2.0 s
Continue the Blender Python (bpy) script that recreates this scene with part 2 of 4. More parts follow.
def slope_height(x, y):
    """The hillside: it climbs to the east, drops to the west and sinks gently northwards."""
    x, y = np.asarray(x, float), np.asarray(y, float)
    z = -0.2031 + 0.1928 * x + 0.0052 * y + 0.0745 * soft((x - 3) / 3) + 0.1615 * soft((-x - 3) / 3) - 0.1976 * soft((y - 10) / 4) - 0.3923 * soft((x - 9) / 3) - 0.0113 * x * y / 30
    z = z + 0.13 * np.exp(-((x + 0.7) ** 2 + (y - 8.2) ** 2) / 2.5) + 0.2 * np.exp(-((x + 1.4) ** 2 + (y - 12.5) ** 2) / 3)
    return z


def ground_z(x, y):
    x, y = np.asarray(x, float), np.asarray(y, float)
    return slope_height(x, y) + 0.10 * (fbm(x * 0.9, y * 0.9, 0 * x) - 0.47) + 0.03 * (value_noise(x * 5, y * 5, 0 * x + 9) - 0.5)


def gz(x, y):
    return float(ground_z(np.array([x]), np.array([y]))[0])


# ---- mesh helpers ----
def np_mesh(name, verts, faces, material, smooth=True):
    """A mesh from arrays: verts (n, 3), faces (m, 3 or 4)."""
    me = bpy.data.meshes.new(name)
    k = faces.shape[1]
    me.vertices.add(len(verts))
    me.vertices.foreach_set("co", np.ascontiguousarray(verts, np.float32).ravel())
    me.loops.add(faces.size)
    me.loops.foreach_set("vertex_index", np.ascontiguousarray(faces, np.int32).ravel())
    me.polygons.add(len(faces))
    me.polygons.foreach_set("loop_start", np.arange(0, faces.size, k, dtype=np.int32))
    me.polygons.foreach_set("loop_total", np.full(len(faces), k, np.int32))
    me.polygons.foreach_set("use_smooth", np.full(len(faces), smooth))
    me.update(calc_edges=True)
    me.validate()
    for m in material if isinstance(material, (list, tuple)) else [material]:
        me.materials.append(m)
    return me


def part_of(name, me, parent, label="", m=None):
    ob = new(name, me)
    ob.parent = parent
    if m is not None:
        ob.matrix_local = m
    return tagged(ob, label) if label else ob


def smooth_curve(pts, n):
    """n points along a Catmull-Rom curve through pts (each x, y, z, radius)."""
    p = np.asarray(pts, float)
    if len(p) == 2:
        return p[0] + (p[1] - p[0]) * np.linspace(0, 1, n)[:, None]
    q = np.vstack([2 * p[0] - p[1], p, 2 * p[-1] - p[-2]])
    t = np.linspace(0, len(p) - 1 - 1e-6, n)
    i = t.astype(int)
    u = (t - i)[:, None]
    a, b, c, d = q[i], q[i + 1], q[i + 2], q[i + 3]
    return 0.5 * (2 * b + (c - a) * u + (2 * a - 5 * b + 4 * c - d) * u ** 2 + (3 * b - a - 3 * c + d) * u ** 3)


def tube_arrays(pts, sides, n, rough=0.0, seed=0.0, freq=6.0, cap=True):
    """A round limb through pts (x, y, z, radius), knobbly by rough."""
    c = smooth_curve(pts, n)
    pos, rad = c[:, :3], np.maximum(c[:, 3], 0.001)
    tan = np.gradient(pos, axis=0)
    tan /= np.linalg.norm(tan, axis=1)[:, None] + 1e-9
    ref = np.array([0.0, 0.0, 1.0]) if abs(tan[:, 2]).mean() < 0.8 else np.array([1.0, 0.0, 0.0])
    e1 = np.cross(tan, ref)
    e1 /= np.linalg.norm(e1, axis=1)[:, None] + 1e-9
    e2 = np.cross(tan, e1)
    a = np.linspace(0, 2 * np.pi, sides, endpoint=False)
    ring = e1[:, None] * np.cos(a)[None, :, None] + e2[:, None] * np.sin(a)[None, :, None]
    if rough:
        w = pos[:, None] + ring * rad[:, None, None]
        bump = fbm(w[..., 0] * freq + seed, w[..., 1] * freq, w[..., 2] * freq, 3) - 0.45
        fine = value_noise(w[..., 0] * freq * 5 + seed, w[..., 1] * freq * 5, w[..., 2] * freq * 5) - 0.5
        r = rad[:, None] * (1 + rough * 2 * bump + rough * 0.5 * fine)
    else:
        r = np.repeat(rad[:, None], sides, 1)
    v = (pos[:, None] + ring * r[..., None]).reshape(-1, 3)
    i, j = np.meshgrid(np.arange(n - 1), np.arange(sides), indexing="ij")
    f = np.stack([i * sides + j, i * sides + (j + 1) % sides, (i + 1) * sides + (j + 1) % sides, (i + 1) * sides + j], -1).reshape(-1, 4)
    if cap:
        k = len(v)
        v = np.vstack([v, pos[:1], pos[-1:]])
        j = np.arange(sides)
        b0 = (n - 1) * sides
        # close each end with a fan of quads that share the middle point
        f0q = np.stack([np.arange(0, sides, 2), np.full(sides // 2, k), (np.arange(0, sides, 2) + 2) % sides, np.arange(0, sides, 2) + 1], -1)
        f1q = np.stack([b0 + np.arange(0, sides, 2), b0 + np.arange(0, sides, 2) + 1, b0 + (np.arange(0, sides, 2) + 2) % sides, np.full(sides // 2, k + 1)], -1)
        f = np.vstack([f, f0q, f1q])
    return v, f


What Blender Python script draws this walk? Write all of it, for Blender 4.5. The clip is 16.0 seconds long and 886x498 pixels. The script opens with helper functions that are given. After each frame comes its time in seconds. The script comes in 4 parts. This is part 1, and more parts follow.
____
Given task:
Quote the records above from their first line through the line containing "return float(ground_z(np.array([x]), np.array([y]))[0])", both ends included.

The reply:
2.0 s
Continue the Blender Python (bpy) script that recreates this scene with part 2 of 4. More parts follow.
def slope_height(x, y):
    """The hillside: it climbs to the east, drops to the west and sinks gently northwards."""
    x, y = np.asarray(x, float), np.asarray(y, float)
    z = -0.2031 + 0.1928 * x + 0.0052 * y + 0.0745 * soft((x - 3) / 3) + 0.1615 * soft((-x - 3) / 3) - 0.1976 * soft((y - 10) / 4) - 0.3923 * soft((x - 9) / 3) - 0.0113 * x * y / 30
    z = z + 0.13 * np.exp(-((x + 0.7) ** 2 + (y - 8.2) ** 2) / 2.5) + 0.2 * np.exp(-((x + 1.4) ** 2 + (y - 12.5) ** 2) / 3)
    return z


def ground_z(x, y):
    x, y = np.asarray(x, float), np.asarray(y, float)
    return slope_height(x, y) + 0.10 * (fbm(x * 0.9, y * 0.9, 0 * x) - 0.47) + 0.03 * (value_noise(x * 5, y * 5, 0 * x + 9) - 0.5)


def gz(x, y):
    return float(ground_z(np.array([x]), np.array([y]))[0])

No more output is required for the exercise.